CAPOTE, A SANGUE FRIO

   Truman Capote foi um dos mais importantes escritores americanos do século XX, além de comediante. Escreveu contos, romances e peças teatrais e com o seu livro de maior sucesso “A Sangue Frio” entrou no gênero de romance de não-ficção que designa, também, o chamado jornalismo literário, que tem, além de Capote, na sua versão norte-americana, outros destaques, como Norman Mailer, Tom Wolfe e Gay Talese, estes três, junto com Capote, formando o time do “New Journalism” norte-americano.
   O romance de não-ficção de Capote “A Sangue Frio” seguiu este caminho literário de juntar um fato real, de repercussão nos jornais e na mídia em geral, e daí tirar um relato romanceado que sai do fato objetivo e busca entrar na subjetividade dos personagens, neste método se faz um estudo de pessoas reais que, no romance não-ficcional, têm suas subjetividades mais valorizadas do que o simples relato noticioso das manchetes dos jornais, pois o fato jornalístico, isento de um aprofundamento literário, o qual Capote faz em seu livro, apenas é um retrato objetivo e frio de um acontecimento, que repercute por um tempo definido, e depois cai no esquecimento, logo substituído por outros fatos.
   Esta voz interior dos personagens é ouvida no romance não-ficcional.
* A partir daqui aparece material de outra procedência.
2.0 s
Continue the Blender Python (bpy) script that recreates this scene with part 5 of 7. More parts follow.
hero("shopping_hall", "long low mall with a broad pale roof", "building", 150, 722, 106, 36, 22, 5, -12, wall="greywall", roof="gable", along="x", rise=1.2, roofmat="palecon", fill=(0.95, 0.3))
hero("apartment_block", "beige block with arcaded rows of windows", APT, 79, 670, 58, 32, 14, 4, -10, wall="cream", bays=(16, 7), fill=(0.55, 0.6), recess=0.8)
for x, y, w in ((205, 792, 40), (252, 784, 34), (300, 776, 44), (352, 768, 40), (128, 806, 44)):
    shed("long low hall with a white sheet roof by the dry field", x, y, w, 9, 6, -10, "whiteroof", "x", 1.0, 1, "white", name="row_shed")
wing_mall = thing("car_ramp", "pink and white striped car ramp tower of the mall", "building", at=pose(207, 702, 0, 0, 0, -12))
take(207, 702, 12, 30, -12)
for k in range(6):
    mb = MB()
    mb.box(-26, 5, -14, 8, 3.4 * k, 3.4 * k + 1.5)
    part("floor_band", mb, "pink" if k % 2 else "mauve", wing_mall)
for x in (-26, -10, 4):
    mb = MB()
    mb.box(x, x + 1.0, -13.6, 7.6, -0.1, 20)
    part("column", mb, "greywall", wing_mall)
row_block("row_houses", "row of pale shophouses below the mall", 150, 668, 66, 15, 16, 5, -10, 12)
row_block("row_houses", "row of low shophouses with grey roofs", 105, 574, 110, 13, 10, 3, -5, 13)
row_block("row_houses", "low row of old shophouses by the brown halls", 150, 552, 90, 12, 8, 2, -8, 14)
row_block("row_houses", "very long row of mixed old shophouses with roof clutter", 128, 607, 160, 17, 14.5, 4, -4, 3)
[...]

Capote parte, em seu romance A Sangue Frio, do fato de um assassinato real, a morte da família Clutter, quatro pessoas assassinadas dentro de casa, seus corpos amarrados, nenhuma pista, a princípio, de quem foi ou de quem foram os assassinos, uma cidade tranquila do interior do Kansas em polvorosa, desconfiança total entre os habitantes da cidade, portas de casas que antes ficavam abertas, como as dos Clutter, trancadas, paranoia, pessoas fazendo vigílias em suas janelas, e enquanto isso, Capote faz um enredo do trajeto dos assassinos, Dick e Perry, ainda não descobertos, percorrendo os EUA em direção ao México, como se nada tivesse acontecido. Capote faz a alternância entre a história dos Clutter, e os caminhos feitos pelos dois assassinos após o fato brutal.
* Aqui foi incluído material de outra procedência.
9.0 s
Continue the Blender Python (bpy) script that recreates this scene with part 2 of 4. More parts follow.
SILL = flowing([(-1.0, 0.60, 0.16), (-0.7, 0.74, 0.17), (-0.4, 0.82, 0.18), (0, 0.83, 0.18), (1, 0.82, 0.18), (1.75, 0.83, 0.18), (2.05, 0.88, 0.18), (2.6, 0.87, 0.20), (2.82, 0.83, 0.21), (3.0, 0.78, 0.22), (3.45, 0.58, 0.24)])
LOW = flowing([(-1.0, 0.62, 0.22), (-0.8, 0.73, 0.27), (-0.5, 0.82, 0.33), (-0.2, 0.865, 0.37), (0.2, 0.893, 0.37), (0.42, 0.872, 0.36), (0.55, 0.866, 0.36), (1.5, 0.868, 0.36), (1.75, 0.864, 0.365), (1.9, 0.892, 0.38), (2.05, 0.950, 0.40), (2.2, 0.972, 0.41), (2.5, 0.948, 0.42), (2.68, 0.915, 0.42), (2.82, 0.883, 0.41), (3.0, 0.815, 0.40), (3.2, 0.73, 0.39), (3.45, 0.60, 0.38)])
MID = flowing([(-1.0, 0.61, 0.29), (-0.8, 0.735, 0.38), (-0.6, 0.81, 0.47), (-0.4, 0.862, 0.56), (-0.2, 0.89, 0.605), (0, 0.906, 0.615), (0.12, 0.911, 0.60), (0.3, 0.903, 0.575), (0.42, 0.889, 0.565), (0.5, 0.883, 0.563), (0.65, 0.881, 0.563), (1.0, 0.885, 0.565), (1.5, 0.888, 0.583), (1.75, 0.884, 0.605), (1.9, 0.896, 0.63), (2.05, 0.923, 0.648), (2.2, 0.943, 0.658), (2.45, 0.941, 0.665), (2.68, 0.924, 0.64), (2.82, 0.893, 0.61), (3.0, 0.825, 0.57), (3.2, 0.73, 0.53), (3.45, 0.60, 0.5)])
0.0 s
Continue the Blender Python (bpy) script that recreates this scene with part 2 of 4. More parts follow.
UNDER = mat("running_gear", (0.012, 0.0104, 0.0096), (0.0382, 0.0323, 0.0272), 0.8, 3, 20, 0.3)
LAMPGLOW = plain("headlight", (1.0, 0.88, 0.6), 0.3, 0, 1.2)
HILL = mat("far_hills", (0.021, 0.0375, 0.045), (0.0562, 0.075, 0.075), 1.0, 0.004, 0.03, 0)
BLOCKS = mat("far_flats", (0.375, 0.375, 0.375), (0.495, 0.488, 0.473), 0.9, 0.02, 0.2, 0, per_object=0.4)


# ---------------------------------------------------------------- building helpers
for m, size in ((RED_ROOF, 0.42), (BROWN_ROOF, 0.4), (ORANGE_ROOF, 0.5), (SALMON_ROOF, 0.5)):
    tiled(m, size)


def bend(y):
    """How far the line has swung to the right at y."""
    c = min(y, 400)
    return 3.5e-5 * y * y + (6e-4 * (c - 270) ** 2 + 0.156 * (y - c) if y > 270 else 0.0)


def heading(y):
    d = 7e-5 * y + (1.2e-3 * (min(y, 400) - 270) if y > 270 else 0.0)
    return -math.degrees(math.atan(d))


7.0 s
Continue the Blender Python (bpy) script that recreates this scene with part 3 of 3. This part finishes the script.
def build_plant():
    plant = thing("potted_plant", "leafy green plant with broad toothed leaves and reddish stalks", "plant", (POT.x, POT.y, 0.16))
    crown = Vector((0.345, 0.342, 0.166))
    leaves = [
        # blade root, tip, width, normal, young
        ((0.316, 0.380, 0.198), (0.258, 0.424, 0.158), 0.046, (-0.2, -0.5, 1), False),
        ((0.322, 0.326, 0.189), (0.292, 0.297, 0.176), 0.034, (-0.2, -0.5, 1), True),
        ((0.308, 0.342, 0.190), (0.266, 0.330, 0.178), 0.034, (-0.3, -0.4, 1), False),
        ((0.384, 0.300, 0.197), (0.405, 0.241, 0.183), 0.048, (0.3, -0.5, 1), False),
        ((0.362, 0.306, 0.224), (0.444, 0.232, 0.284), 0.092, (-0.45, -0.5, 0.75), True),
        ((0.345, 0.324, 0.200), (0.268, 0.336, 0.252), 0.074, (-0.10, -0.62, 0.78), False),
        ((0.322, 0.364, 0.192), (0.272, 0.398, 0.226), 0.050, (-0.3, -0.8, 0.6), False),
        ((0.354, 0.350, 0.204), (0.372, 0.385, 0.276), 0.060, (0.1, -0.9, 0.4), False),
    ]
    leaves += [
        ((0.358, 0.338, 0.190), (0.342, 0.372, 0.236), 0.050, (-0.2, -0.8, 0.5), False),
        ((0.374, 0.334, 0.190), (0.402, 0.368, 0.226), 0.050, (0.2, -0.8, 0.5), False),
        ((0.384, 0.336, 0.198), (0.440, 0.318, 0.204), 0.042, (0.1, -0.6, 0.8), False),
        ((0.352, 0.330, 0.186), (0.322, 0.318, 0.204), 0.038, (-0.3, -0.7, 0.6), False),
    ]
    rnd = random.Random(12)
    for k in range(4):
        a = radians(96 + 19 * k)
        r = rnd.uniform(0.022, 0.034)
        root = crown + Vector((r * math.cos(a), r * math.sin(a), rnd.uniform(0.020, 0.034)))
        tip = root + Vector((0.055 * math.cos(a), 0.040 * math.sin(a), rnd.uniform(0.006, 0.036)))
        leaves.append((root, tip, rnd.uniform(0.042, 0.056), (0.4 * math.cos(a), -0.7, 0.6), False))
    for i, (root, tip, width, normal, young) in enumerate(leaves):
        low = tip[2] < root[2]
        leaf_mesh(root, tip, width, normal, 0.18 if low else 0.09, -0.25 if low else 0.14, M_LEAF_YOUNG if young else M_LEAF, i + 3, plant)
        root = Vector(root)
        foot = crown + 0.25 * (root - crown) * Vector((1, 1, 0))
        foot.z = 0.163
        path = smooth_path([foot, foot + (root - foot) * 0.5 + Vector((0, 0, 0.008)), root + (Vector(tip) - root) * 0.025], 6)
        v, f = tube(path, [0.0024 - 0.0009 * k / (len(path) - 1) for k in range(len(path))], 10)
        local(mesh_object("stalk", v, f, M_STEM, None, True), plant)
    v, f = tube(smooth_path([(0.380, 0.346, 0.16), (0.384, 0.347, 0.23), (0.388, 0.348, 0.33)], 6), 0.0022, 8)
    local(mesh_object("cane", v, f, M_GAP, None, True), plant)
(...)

   A investigação começa, Dewey toma a frente do caso junto com seus detetives, começa a especulação e o exame das provas deixadas no local do crime, Dewey ainda não tinha qualquer pista de quem tinha feito aquilo. O assassinato tinha sido bem extremo, o chefe da famíla, Sr. Clutter, sua esposa, sua filha Nancy e seu filho Kenyon, todos mortos, nenhuma suspeita ainda, o namorado de Nancy logo foi descartado como suspeito, Dewey estava empenhado em resolver o caso o mais rápido possível, havia suspeitas de que tinha sido algum conhecido da família, o Sr. Clutter tinha dinheiro, mas a cena do crime não indicava roubo, ou pelo menos não dizia nada de que tinha sido um assalto, logo Dewey buscou possíveis motivos de algum desafeto do Sr. Clutter ter feito isso, mas nada foi provado, e neste ínterim, Capote alterna esse enredo com as viagens dos assassinos, Dick e Perry, em direção ao México.
   Capote utiliza no romance duas histórias que correm paralelas, mas que estão unidas pelo mesmo fato, um crime, e a história, que começa em duas pistas simultâneas, vai ficando cada vez mais interessante, o que se espera é qual será o momento em que este caminho duplo do romance se juntará, quando Dewey descobrirá os culpados e então na junção das peças, o romance junte o caminho duplo do enredo e se torne uma única história, a do assassinato dos Clutter e sua solução. É bem interessante notar que o romance de Capote tem um caminho duplo, mas o tempo inteiro se trata de uma única história, e o clímax é no momento em que esta história, que é uma, encontra a sua unidade, quando os assassinos são descobertos e o drama dos Clutter e da cidade e arredores em que morreram e a investigação encontram os seus algozes depois de um retorno tranquilo do México, sonhando com tesouros escondidos e passando cheques sem fundo pelo caminho.
   Depois da condenação de Dick e Perry, a grande questão do romance gira em torno da pena de morte, alguns dizem que é correto, outros dizem que não, mas o fato também traz a reflexão da tradição de alguns estados norte-americanos aplicarem a pena capital, e no caso do estado de Kansas, seria um modo de evitar a fuga dos assassinos ou sua soltura, pois neste estado a prisão perpétua poderia num momento, após sete anos, ser comutada em liberdade condicional, a questão da morte, assassinato, encontra a questão da pena de morte, assassinato legal. Uns matam e são criminosos, outros matam e são a afirmação da legalidade. Este paradoxo Capote levanta, mas não resolve. E o romance se encerra com a execução na forca, a lei matando os que matam, a pena capital para os que não tiveram pena da vida de inocentes, a morte ao mesmo tempo como coisa abjeta e logo depois como justiça e punição.

Gustavo Bastos, filósofo e escritor.